According to the real estate estimates on Zillow, you could buy either one on your credit card.

The third place was twenty years later. The parents of my one of my pals had done a reverse migration back to the city, one of the few. They sold their sprawling ranch house near Troy and bought a mansion on Afton Street in the posh Palmer Woods neighborhood, one of the last flowers of the gentility developed inside the city limits in the twenties and thirties.

The Dodge Brothers had a compound there, really spectacular, and the place they bought for a song had a greenhouse and slate roof and walnut paneling and butler’s pantry, among other things. Above the three car garage was the maid’s quarters that they kindly offered me for $75 a month.

The publishing company that gave me my first job insisted that I actually live in the city, thinking (correctly) that if I stayed in Ann Arbor I would be tempted to screw off rather than peddle text books to Wayne State University, Marygrove, the Detroit College of Law, Lawrence Tech and U of D.

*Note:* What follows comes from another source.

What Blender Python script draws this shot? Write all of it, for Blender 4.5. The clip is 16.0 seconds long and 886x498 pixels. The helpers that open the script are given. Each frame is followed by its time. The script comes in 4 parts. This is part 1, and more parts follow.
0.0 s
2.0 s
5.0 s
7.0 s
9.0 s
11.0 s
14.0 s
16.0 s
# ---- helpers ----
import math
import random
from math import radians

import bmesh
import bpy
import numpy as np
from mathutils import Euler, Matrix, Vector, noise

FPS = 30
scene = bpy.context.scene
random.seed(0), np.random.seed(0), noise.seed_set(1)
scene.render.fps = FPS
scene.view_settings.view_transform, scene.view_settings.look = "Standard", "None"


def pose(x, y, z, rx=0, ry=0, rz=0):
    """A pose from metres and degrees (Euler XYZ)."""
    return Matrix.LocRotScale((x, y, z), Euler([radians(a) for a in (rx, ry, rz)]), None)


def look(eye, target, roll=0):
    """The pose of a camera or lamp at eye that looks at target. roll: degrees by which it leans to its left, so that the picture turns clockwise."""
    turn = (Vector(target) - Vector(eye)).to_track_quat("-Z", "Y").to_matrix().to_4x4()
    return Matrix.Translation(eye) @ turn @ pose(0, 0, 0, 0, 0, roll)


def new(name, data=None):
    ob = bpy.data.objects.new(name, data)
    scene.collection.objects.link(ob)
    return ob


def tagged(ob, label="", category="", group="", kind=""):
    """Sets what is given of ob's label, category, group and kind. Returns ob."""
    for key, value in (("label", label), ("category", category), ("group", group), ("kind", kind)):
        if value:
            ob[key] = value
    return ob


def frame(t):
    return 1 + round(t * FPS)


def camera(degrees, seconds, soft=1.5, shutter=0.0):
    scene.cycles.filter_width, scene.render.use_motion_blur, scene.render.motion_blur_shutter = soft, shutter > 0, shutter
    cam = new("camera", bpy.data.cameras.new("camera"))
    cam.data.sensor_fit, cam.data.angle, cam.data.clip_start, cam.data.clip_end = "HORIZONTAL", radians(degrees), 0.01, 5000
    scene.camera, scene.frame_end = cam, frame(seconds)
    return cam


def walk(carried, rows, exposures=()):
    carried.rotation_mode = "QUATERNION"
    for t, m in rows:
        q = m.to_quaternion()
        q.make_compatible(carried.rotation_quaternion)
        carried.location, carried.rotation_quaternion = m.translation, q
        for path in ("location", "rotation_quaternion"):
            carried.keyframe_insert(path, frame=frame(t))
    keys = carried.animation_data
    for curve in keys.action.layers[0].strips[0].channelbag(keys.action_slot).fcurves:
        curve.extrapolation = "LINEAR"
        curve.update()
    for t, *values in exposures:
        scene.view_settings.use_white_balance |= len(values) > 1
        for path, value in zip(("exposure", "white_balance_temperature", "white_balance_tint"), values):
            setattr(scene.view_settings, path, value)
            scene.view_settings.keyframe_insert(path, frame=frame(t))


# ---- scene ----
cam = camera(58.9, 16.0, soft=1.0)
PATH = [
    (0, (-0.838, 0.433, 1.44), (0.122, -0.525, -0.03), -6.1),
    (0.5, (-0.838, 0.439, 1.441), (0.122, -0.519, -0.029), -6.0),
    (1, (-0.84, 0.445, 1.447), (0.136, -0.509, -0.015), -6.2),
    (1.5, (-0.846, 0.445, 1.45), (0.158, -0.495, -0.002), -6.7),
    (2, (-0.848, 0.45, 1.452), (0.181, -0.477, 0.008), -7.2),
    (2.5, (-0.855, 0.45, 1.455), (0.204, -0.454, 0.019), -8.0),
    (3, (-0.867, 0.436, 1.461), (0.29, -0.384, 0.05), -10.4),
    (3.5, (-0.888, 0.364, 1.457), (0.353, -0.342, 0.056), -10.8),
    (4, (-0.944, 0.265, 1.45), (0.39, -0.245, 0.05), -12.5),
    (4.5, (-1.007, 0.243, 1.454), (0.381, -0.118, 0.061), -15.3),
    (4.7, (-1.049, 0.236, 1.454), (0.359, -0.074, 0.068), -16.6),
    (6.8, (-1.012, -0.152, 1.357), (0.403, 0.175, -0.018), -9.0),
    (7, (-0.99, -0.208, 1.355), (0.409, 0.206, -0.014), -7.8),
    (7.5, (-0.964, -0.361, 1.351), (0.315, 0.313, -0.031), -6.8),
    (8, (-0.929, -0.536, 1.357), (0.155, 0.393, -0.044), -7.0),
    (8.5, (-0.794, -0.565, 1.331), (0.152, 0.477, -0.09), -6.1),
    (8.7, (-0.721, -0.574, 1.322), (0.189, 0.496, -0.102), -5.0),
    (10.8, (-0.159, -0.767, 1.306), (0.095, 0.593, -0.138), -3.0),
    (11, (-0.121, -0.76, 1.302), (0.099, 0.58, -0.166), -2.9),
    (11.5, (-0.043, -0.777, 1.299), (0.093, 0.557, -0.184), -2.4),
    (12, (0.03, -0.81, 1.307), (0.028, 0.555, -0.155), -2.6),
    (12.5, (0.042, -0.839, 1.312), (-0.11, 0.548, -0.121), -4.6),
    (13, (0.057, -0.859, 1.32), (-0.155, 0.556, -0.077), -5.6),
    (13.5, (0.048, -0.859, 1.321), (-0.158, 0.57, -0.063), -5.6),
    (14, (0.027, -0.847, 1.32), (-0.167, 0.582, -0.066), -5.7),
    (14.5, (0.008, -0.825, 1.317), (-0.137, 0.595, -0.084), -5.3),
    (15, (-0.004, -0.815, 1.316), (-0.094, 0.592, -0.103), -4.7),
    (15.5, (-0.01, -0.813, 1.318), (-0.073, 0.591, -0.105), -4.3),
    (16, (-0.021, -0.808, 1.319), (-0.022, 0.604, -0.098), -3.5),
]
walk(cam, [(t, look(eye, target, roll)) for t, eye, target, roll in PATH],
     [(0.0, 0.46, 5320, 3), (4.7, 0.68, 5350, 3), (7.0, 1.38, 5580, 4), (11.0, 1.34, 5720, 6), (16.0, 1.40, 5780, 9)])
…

A typical house on Afton Street, in still elegant Palmer Woods. You can get this baby with guest quarters for a lot less than my little two bedroom condo.

A typical house on Afton Street, in still elegant Palmer Woods. You can get this baby with guest quarters for a lot less than my little two bedroom condo.

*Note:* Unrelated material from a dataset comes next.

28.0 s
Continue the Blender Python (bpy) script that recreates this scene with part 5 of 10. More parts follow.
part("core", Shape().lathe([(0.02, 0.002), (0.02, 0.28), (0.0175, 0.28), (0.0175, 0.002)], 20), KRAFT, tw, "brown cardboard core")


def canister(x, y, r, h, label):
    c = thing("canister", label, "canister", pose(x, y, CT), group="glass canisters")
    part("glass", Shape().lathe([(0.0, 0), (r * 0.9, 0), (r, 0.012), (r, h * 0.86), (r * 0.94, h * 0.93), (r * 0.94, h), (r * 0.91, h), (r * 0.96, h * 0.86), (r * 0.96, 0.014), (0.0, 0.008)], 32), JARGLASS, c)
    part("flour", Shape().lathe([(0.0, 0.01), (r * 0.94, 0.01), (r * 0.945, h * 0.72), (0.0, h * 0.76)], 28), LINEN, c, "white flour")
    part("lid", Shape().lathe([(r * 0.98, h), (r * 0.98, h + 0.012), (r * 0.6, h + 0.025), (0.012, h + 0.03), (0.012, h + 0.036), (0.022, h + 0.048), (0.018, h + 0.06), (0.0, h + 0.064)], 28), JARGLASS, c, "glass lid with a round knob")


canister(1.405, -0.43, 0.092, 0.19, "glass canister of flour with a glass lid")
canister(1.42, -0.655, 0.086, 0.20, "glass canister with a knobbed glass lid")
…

It was six years after the insurrection, and it was the time I got to know the city pretty well, and what was going on in the aftermath of what happened in 1967.

My folks got the hell out of Detroit when they could. My brother Spike arrived while we were still on Kentucky Street, and Magpie was pregnant with Anook when we decamped for the northern suburbs. That is where we were when the city died, though it was not apparent at the time that it really was pretty much over for the Motor City. There was a lot of stuff down there, some really good stuff, and it would take a few more decades for it to get to where it is now.

Let’s not dance around it.

It is summer, 1967. Two-a-day conditioning practice has begun for the Maples football team. I am in town, at the house on Hawthorn Street next to the park in Grabbingam. It is a nice house. Raven is moving up in the auto business, and the folks have moved from the little place on Chester Street and into the more stately neighborhood off Maple Road where the Rouge River flows over the dam at the end of Quarton Lake and meanders through the cool green glens of he park.

I am sixteen years old and pretty full of myself. Raven and Magpie are Up North at the cabin with my brother and sister. Home alone, I am trying to clean up the wreckage of an ill-advised party when the radio begins to broadcast calls for National Guardsmen to report to the Armory.

Here is what unraveled through the course of the day, and created something that caused my little indiscretion to pale in significance and Raven directed me to follow him in the Rambler Ambassador station wagon and top off the gas tanks at the Marathon Station to ensure we could get away from the city just in case.

Apparently the cops had done their thing at a Blind Pig down on Twelfth Street, near the intersection at Clairmount Avenue. They were expecting to round up a few patrons with a couple four-man Tac Force squads, but instead ran into a buzz saw. There were more than eighty people inside, holding a party for two returning Vietnam veterans. The cops tried to arrest everyone, and called for back up to transport the arrestees. A crowd gathered to protest- it was hot that night and there were a lot of people still in the streets trying to stay cool.

After the last police car left, quiet should have returned, but it was a warm night and it did not. One thing led to another. A small group of men who had nothing better to do and no place to go lifted up the security bars of a clothing store nearby and broke the windows.

From this point of origin, looting and arson spread through the Northwest side of Detroit, then crossed over to the East Side. Within 48 hours Governor George Romney had called out the National Guard. Romney had been Dad’s boss at American Motors, and was a family icon.

Odd to think about, but I would have been in a lot of trouble about the party- as an example, some joker had taken a bite out of each apple in the big bowl in the kitchen and then carefully placed them back with all the bite marks concealed.

The party debris did not get me in a lot of trouble, since there were other fish in the fire.

The Riot of 1967, not to be confused with the ones in 1863, 1941 and 1943. Photo Detroit Free Press.

The Riot of 1967, not to be confused with the ones in 1863, 1941 and 1943. Photo Detroit Free Press.

President Johnson supported a return to order, and dispatched the 82nd Airborne on the riot’s fourth day. At the conclusion of five days of rioting, 43 people were dead, most (though not all) African-American, and 1189 were injured and over 7000 people had been arrested.

Thus began the long slide that killed off the center city, though if you were to engrave a date of death on the tombstone, it would the one that the Blind Pig on 12th Street was shut down: 23 July 1967.

It all kinda jumbles together with the riots of the next year, when Doctor King was gunned down, and all the other central cities in America were torched.

As a Detroiter, I am proud to say that we got to do it twice, and really have not stopped since.